Athletic director Terry Mohajir said in a university statement that ASU plans for Malzahn and his staff to coach the Red Wolves when they play Kent State in the Jan. 6 GoDaddy.com Bowl at Mobile, Ala. Mohajir said he would meet with Malzahn to deal with transition issues, “keeping the interests of our student-athletes foremost in mind,” according to the statement.
Malzahn was asked whether he would coach the Red Wolves in the GoDaddy.com Bowl during his introductory press conference Tuesday night at Auburn. “I need to talk with their administration and all that, but I’ll say this — I am 100 percent committed to Auburn and getting this thing going as soon as possible,” Malzahn said.
A university spokesperson said ASU System President Dr. Chuck Welch and ASU Chancellor Dr. Tim Hudson would not comment Tuesday beyond their statements in the university’s announcement.
Malzahn was introduced as Auburn’s head coach during a press conference Tuesday night, returning to the program he served for three seasons as offensive coordinator. Earlier Tuesday, he met with the Red Wolves to inform them of his departure.
“Coach Gus Malzahn informed us this afternoon that he would be accepting the head coaching position at Auburn University,” Hudson said. “We appreciate his contributions to our conference championship season and wish him well.”
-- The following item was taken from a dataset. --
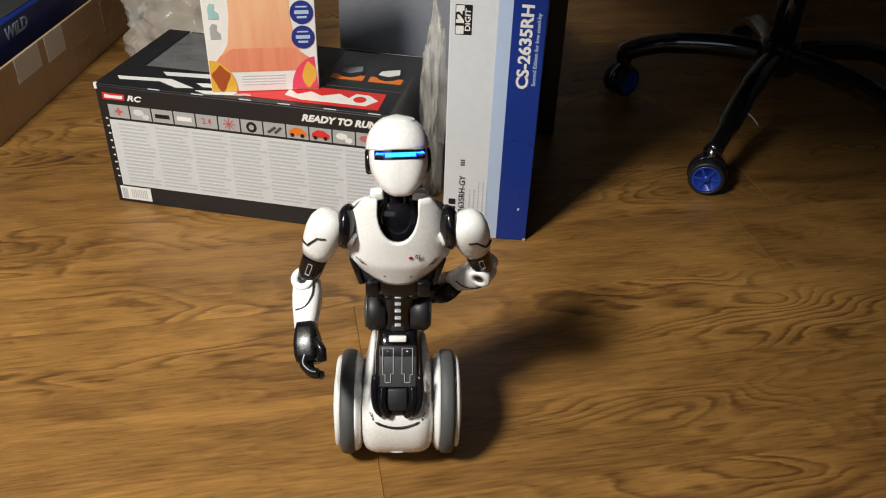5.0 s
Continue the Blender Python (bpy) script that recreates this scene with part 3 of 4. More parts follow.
def toy_car_box():
    """A long black carton with a cut-out window in its top."""
    L, D, H = 0.472, 0.212, 0.200
    t = thing("toy_carton", pose(-0.5033, 1.1767, 0, 0, 0, -7.2), "long black toy carton with pale text panel, on the floor", "box")
    part("front_panel", box(0, L, 0, 0.003, 0, H, 0.0012), CARD_BLACK, t, smooth=False)
    part("back_panel", box(0, L, D - 0.003, D, 0, H, 0.0012), CARD_BLACK, t, smooth=False)
    part("side_panel", box(0, 0.003, 0.003, D - 0.003, 0, H, 0.0012), CARD_BLACK, t, smooth=False)
    part("side_panel", box(L - 0.003, L, 0.003, D - 0.003, 0, H, 0.0012), CARD_BLACK, t, "black glossy end panel", smooth=False)
    part("bottom_panel", box(0.003, L - 0.003, 0.003, D - 0.003, 0, 0.003), KRAFT, t, smooth=False)
    part("top_band", box(0.0, L, 0.0, 0.072, H, H + 0.003, 0.001), CARD_BLACK, t, "black top flap with white and red print", smooth=False)
    part("top_strip", box(0.0, 0.040, 0.072, D, H, H + 0.003, 0.001), CARD_BLACK, t, smooth=False)
    part("top_panel", box(0.335, L, 0.072, D - 0.014, H, H + 0.003, 0.001), CARD_BLACK, t, "black top panel with two picture tiles", smooth=False)
    part("tray", box(0.004, L - 0.004, 0.004, D - 0.004, 0.070, 0.073), KRAFT, t, "brown card tray inside", smooth=False)
    part("window", box(0.040, 0.335, 0.072, D, H + 0.0005, H + 0.0012), FILM, t, "clear plastic window", smooth=False)
    F = lambda x, z: pose(x, -0.0002, z)
    # front: pale panel with rows of grey print, picture tiles, white label
    part("text_panel", slab(rect(0.014, L - 0.012, 0.032, 0.146), 0.0004), CARD_GREY, t, "pale grey panel of small print", smooth=False)
    rng = random.Random(4)
    for c in range(7):
        x0 = 0.028 + c * 0.0625
        bm = None
        for r in range(17):
            z = 0.140 - r * 0.0062
            w = 0.043 + 0.016 * rng.random()
            bm = slab(rect(x0, x0 + w, z - 0.0017, z + 0.0013), 0.0007, bm)
        part("print_column", bm, CARD_BAR, t, smooth=False)
    pics = (FADED, CARD_GREY, INK, CARD_WHITE, FADED, FADED, INK, PLATE, ORANGE, RED, CARD_WHITE, FADED)
    for k in range(12):
        x0 = 0.016 + k * 0.0368
        part("picture_tile", slab(rect(x0, x0 + 0.0345, 0.150, 0.171), 0.0005), CARD_TILE, t, "small grey picture tile", smooth=False)
        bm = None
        cx = x0 + 0.017
        if k in (6,):
            bm = slab(disc(cx, 0.160, 0.0085, 0.0085), 0.0008)
            part("picture", slab(disc(cx, 0.160, 0.0042, 0.0042), 0.0011), CARD_TILE, t, smooth=False)
        elif k in (8, 9):
            bm = slab([(cx - 0.014, 0.156), (cx + 0.014, 0.155), (cx + 0.015, 0.161), (cx + 0.006, 0.167), (cx - 0.004, 0.168), (cx - 0.013, 0.162)], 0.0008)
            for o in (-0.008, 0.008):
                part("picture", slab(disc(cx + o, 0.1555, 0.0032, 0.0032), 0.0011, ), INK, t, smooth=False)
        elif k == 7:
            bm = slab([(cx - 0.012, 0.156), (cx - 0.009, 0.153), (cx + 0.004, 0.163), (cx + 0.001, 0.166)], 0.0008)
            bm = slab([(cx - 0.001, 0.156), (cx + 0.002, 0.153), (cx + 0.013, 0.163), (cx + 0.010, 0.166)], 0.0008, bm)
        elif k in (4,):
            words("picture_text", "2.4", 0.013, FADED, t, F(cx, 0.1605), bold=0.0003)
        elif k == 5:
            for a in range(4):
                b = slab(rect(-0.0095, 0.0095, -0.0009, 0.0009), 0.0008)
                bm = merge(bm, moved(b, pose(cx, 0, 0.1605) @ Matrix.Rotation(radians(45 * a), 4, "Y")))
        elif k == 0:
            bm = slab(rect(cx - 0.006, cx + 0.006, 0.1585, 0.1625), 0.0008)
            bm = slab(rect(cx - 0.002, cx + 0.002, 0.1545, 0.1665), 0.0009, bm)
        elif k in (2, 3):
            bm = slab(rect(cx - 0.012, cx + 0.012, 0.157, 0.1635), 0.0008)
        else:
            bm = slab(disc(cx - 0.003, 0.162, 0.009, 0.005), 0.0008)
            bm = slab(disc(cx + 0.008, 0.156, 0.006, 0.004), 0.0009, bm)
        if bm is not None:
            part("picture", bm, pics[k], t, smooth=False)
    part("code_label", slab(rect(0.008, 0.062, 0.006, 0.029), 0.0006), CARD_WHITE, t, "white label with dark bars", smooth=False)
    bm = slab(rect(0.010, 0.020, 0.008, 0.026), 0.0009)
    for k in range(9):
        bm = slab(rect(0.027 + 0.0033 * k, 0.0285 + 0.0033 * k, 0.010, 0.025), 0.0009, bm)
    part("label_bars", bm, CARD_BAR, t, smooth=False)
    part("red_badge", slab([(0.010, 0.179), (0.046, 0.179), (0.048, 0.1885), (0.010, 0.1895)], 0.0004), RED, t, "red badge with a white stroke", smooth=False)
    part("badge_stroke", slab([(0.013, 0.1815), (0.043, 0.1815), (0.045, 0.1865), (0.024, 0.186), (0.014, 0.187)], 0.0007), CARD_WHITE, t, smooth=False)
    words("front_initials", "RC", 0.0120, CARD_WHITE, t, F(0.062, 0.1835), 1.45, "white letters", 0.0004, 0.3)
    words("front_lettering", "READY TO RUN", 0.0142, CARD_WHITE, t, F(0.394, 0.1845), 1.14, "white words on the black front edge", 0.0007, 0.3)
    bm = slab(rect(0.37, 0.45, 0.008, 0.0105), 0.0004)
    part("foot_print", bm, CARD_GREY, t, smooth=False)
    for k in range(9):
        part("side_print", slab(rect(0.008, 0.012, 0.146 - 0.0125 * k, 0.148 - 0.0125 * k), 0.0004), CARD_WHITE, t, smooth=False)
    # top prints: facing up, read from behind
    up = Matrix.Translation((0, 0, H + 0.0032)) @ Matrix.Rotation(radians(-90), 4, "X")
    flat = lambda o, d=0.0004: moved(slab(o, d), up)
    part("top_letter", flat([(0.020, 0.030), (0.030, 0.020), (0.094, 0.026), (0.128, 0.012), (0.156, 0.016), (0.108, 0.036), (0.030, 0.030)]), CARD_WHITE, t, "large white slanted letter stroke", smooth=False)
    part("top_letter", flat([(0.082, 0.056), (0.094, 0.046), (0.176, 0.052), (0.204, 0.038), (0.152, 0.032), (0.168, 0.022), (0.236, 0.030), (0.238, 0.040), (0.192, 0.066)]), CARD_WHITE, t, "large white slanted letter stroke", smooth=False)
    part("top_letter", flat([(0.162, 0.010), (0.182, 0.002), (0.252, 0.012), (0.244, 0.022)]), CARD_WHITE, t, smooth=False)
    part("top_label", flat([(0.225, 0.010), (0.452, 0.010), (0.450, 0.060), (0.236, 0.060)]), RED, t, "red label", smooth=False)
    part("label_stroke", flat([(0.300, 0.026), (0.330, 0.017), (0.372, 0.018), (0.430, 0.018), (0.444, 0.036), (0.425, 0.050), (0.405, 0.050), (0.398, 0.036), (0.380, 0.046), (0.355, 0.034), (0.335, 0.044), (0.318, 0.032), (0.300, 0.044)], 0.0008), CARD_WHITE, t, "white script stroke", smooth=False)
    part("stroke_gap", flat(disc(0.416, 0.034, 0.010, 0.009), 0.0011), RED, t, smooth=False)
    for x in (0.345, 0.408):
        part("top_tile", flat([(x, 0.095), (x + 0.054, 0.095), (x + 0.054, 0.112), (x, 0.112)]), ORANGE, t, "orange picture tile", smooth=False)
        part("tile_disc", flat(disc(x + 0.027, 0.128, 0.023, 0.026), 0.0006), INK, t, smooth=False)
        part("tile_shape", flat([(x + 0.010, 0.120), (x + 0.028, 0.116), (x + 0.044, 0.126), (x + 0.040, 0.143), (x + 0.024, 0.138), (x + 0.012, 0.132)], 0.0009), CARD_WHITE if x > 0.4 else GREYCARD, t, smooth=False)
    # worn corner, bare card
    part("worn_edge", box(-0.0012, 0.004, -0.0012, 0.004, H - 0.006, H + 0.0036, 0.001), CARD_WHITE, t, "scuffed white corner", smooth=False)
    for x in (0.09, 0.161, 0.238, 0.30, 0.372, 0.44):
        part("edge_wear", box(x, x + 0.019, -0.0005, 0.0006, H + 0.0022, H + 0.0034), CARD_GREY, t, smooth=False)
    part("turned_flap", moved(box(-0.018, 0.018, 0, 0.003, -0.045, 0, 0.001), pose(0.060, D - 0.002, H + 0.002, -12)), CARD_BLACK, t, "folded black flap", smooth=False)
    sized(t, 0.913, 1.10, 0.952)
    return t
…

ASU has started a search for a coach who will be the Red Wolves’ fourth in four seasons. Steve Roberts led ASU in 2010, the last of his nine seasons as head coach, and Hugh Freeze guided the 2011 Sun Belt championship team before accepting the head coaching position at Ole Miss.
ASU gave Malzahn a five-year contract with an estimated annual value of $850,000. The terms included a $700,000 buyout in the event of Malzahn’s resignation within the first year of the contract.
The contract also included a bonus of $50,000 for a conference championship and participation in a bowl game. According to the terms, the bonus is paid only if Malzahn is still employed by the university at the time the event occurs. Malzahn would also receive $10,000 for being named conference coach of the year, and the Sun Belt is scheduled to announce its postseason awards today.
ASU announced plans in September to build a $22 million football facility that will be funded through private donations. Those plans remain in place, Welch said.
“We remain firmly committed to our facilities upgrade plans,” Welch said. “We owe this to our student-athletes and fans, and we remain excited about the opportunities ahead for the Red Wolves.”
ASU attracted national attention a year ago when Malzahn, known for his expertise in developing fast-paced, high-scoring offenses, agreed to return to his home state as the Red Wolves’ head coach.
Malzahn, 47, had spent the previous three seasons at Auburn, winning the 2010 Broyles Award as the nation’s top assistant coach. The Tigers won the 2010 BCS national championship with Malzahn calling plays and Heisman Trophy winner Cam Newton at quarterback.
ASU put up impressive numbers this season with senior quarterback Ryan Aplin running Malzahn’s system. The Red Wolves lead the Sun Belt in scoring (36.4 points per game), rushing offense (217.4 yards per game) and passing efficiency (155.4 rating).
Saturday’s 45-0 win over Middle Tennessee State, the Red Wolves’ seventh consecutive victory, gave ASU its second straight Sun Belt title. The Red Wolves accepted a GoDaddy.com Bowl bid on Sunday.
Reports indicate Malzahn interviewed with Auburn earlier this week. Auburn athletic director Jay Jacobs described Malzahn as “a proven winner” and as “one of brightest minds in college football.”
Malzahn received a five-year contract at Auburn with an annual salary of $2.3 million, according to the Associated Press. In a statement released by Auburn, Malzahn said he is grateful for the opportunity to become the Tigers’ head coach.
“It’s an outstanding institution with a storied football program that I had the pleasure of experiencing firsthand for three years,” Malzahn said. “I deeply appreciate the confidence that (Auburn president) Dr. (Jay) Gogue, Jay Jacobs and the search committee had in my ability to turn this program around and to bring Auburn back to national prominence. This is a homecoming for me, and I look forward to being reunited with the Auburn family.”